Nigeria, Africa’s biggest economy is testing new grounds on import substitution for rice production as the country hopes to replicate success recorded with its cement industry.
Nigeria’s economy decelerated to a 25-year low in 2016, after oil revenues collapsed and officials have picked unwavering interest in the agricultural sector as the country attempts revenue diversification and import substitution.
With this, the country hopes to shore up its foreign reserve, boost local production and create employment for its fast rising population.
“Nigeria can replicate what was achieved with cement in rice production. We cannot continue to import everything if we are really serious about growing our economy,” said Sani Dangote, president, Nigeria Agribusiness Group (NABG) and vice president, Dangote Industries in a telephone response to questions.
“We can achieve import substitution with rice in a shorter period of time with effective implementation of government policy. It takes a minimum of three months to grow rice and it requires lesser investments when compared to cement production,” Dangote said.
Nigeria imports almost everything from toothpicks to refined petroleum products despite being Africa’s largest oil producer.
In order to curtail the country’s heavy import reliance and reduce the deleterious effects of excessive importation, the Buhari led government restricted some 41 items from accessing foreign exchange (FX) since June 2015 to discourage importation.
According to Muda Yusuf, director-general, Lagos Chamber of Commerce and Industry (LCCI) said in an email response to questions that Nigeria can replicate the success story of its cement industry in rice and tomatoes only when it adopt a different strategy.
“It is much easier to mechanise and automate cement production processes than it is for agro-processing. The value chain in agro-processing is longer and more widespread,” Yusuf added.
Nigeria’s rice produce is gaining acceptance at home which is aided by improved production and milling capacity.
The country’s rice production has risen by four metric tons per hectare owing to the Central Bank’s Anchor Borrowers Scheme in Kebbi, according to a report by the United States Department of Agriculture.
Rotimi Fashola, a senior partner, OIT Consult Limited said, “we have increased our local rice production.
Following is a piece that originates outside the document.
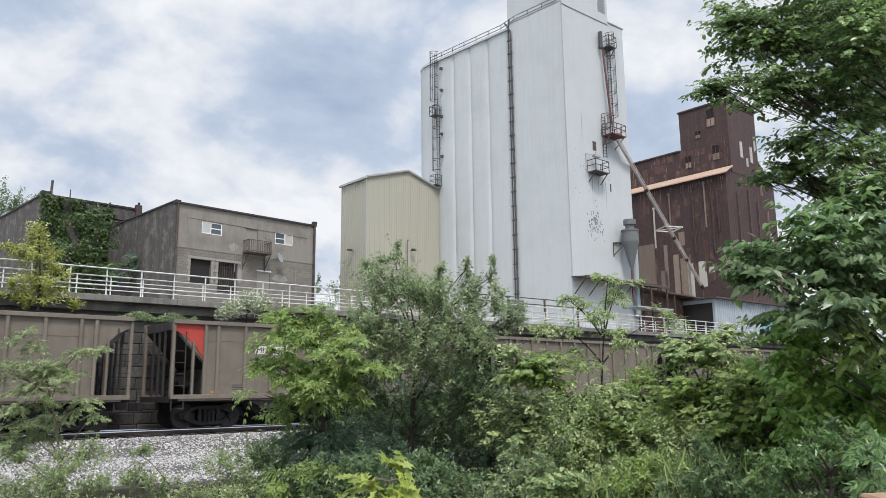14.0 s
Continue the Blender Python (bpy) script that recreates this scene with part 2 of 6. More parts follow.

Before our paddy production was five million metric tons but now we are producing between six and seven million metric tons of paddy.”
“Currently, on the average Nigeria is hitting about 52 percent recovery production of paddy. We have opened up unused flood plains to dry season cultivation of rice in Kebbi especially, in Niger, Jigawa and Taraba marginally, and we have consistently maintained the areas for wet season crop,” he said.
According to the National Bureau of Statistics (NBS) the value of importation has declined by 83 percent within the last three years fromN107.7 billion in 2014 to 17.9 billion in 2016, NBS data state.
Numbers of rice mills both integrated and cottage mills have increased by more than 50 percent in recent months as government and private sector continues to make more investments in processing.
The average crop yield per hectare of the crop has risen from 2.5 metric tonnes per hectare to an average of 4 and 5 metric tonnes of the same acreage, owing to renewed government commitment.
To protect local investments the Federal Government banned the importation of rice through land borders and increase levy of rice importation through the sea ports.
States and local agro firms are already boosting production through direct investments in milling plants.
Lagos and Kebbi states in 2016, signed a Joint Venture (JV) agreement for the establishment of a modern and commercially viable rice milling complex, which will have the capacity to process and mill twenty (20) tons of rice per hour.
Apart from Lagos and Kebbi, Cross River, Benue, Kano and Kaduna have also been home to new investments in rice.
Early 2016, Thai-African Corporation berthed Calabar, Cross River State, for the development of Rice City in the state.
The cement success
Nigeria, one of the top importers of cement has made significant progress with its cement import substitution, as cement companies continue to amass capacity ahead of consumption growth curve.
Through the backward integration policy, the country boosted its local production by more than 80 percent, experts say.
Local consumption has only grown at an average of six percent over the last five with capacity growing at an annual rate of 24 percent over the same period, industry data show.
Data obtained from the Nigerian Bureau of Statistics (NBS) show that the value of cement importation has reduced fromN7.3 billion in 2013 to N5.4 billion in 2016.
This shows a 35.9 percent decline in the value of cement importation over the last four years.
Also, industry estimates revealed that the country currently produces about 40 million metric tonnes per annum with Dangote having the largest output of 29.3 million MT, Lafarge Nigeria with 8.5 million MT, BUA and Ashaka both with one million MT each, while Northern Cement Company with600,000MT.
Attaining rice sufficiency
Despite domestic efforts made in boosting rice production perennial problems like insufficient supply chain integration, lack of capacity for farmers and smuggling among others still persists.
Experts say that if the country can sustain the momentum of investments and address fundamental issues with rice production, the country may be self-sufficient within the next three years.
The country still has rice production gap of almost four million metric tons in rice owing to illiteracy, lack of technological know-how among rice farmers and high cost of paddy.
“All the progress made is not yet significant because we have not increased our mechanisation use, water management system and introduce more irrigation farming,” said Fashola who was earlier quoted.